Labels: Barack Obama, Cold War, Foreign Policy, Foreign Relations
4 Comments:
Yeah those lefty Liberals talking about Nuclear disarament and trying to find common ground with Soviet Leaders. You know, like that radical leftist Ronald Reagan. He was a huge proponent of disarmament and finding common ground with Moscow. Man I just can't stand such Liberals like Ronald Reagan .. why are they so weak?!
And that awful liberal Barack Obama. Maintaining the Bush Policies on detention of prisoners overseas, escalating the war in Afghanstan and Pakistan, telling Africa that it's responsible for its own problems. These policies are ultra-liberal! I mean, my God, only killing people in one or two countries ... he might as well admit that he's a total pacisfist! We can't have it!
Clearly Reagan and Obama are just too liberal for their own good and ours.
You know, like that radical leftist Ronald Reagan. He was a huge proponent of disarmament and finding common ground with Moscow.
Reagan was the fellow who built up the military and called the Soviet Union an "evil empire."
After it became clear that he was not going to appease the Soviets nor accept any notions of moral equivalence, it became possible to deal with them on issues like nuclear disarmament.
That was how he was different from Carter and Obama. He believed in dealing from strength. That's always a better policy when you are dealing with evil regimes.
And I know that you are the sort that doesn't like to talk about "evil regimes" (unless it's the U.S. government). That's a failing Reagan didn't have, and Obama does.
It would be wonderful if I fit your conception of a "liberal Lefty" wouldn't it.
But the problem is you don't bother to think things out, you just make bigoted assertions.
So for the record.
I do not call the United States and "evil regime." I have some criticisms of American Foreign Policy - obama's, Clinton's, Reagan's, Bush's and Carters," But this does not mean I find American evil.
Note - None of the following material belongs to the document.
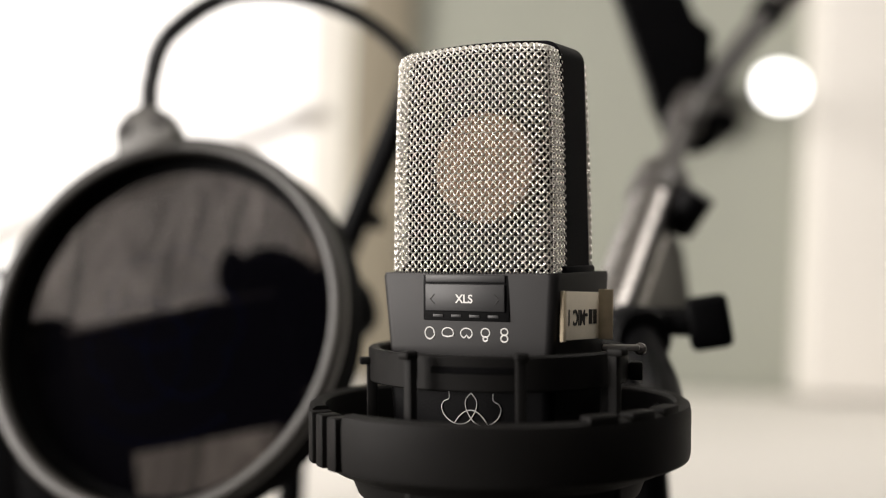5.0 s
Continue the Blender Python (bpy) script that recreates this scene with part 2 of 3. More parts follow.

The United States, for all its flaws, has done much good in the world and has always stayed a Democractic country. These are not the features of an "evil regime."
Now ... I have no problem calling the Soveit Regime "evil." It was. It was a Fascist and totalitarian regime. And it would be silly to think the United States was every anything like the soviet union.
I don't know what you want Obama to say about that .. I suppose he could wag his finger at the Russians and get us back in a cold war with them. Not very wise.
As for other "evil regimes:" North Korea, Saudi Arabia, Iran ... oh yes my friend they are all most vile and I have no praise for them.
You may want to say that all us liberals hate the united states but love Iran and the soviets. But that is just proganda and nonsense.
Furthermore, you lambast Obama for seeking Nuclear disarmament. Reagan sought this too, and you fail to address that.
yes he called Russia an "evil empire." That is good; it was an evil empire. but Reagan never ceased to work with the Soviets .. which was a good thing.
Finally, I have no interest in defending Obama. I think his foreign policy so far is lousy .. but not because it is weak. It is standard American imperialism and exceptionalism, just with nicer language. He has not changed any American Policy regarding anything about foreign affairs. He's just said nice things about some Muslims and other groups.
Matt Wion seemed to be utterly unable to understand the point that John McAdams made about Obama's view of the Cold War, but his later comments show that he merely cannot think. And this is a college philosophy instructor and PhD candidate??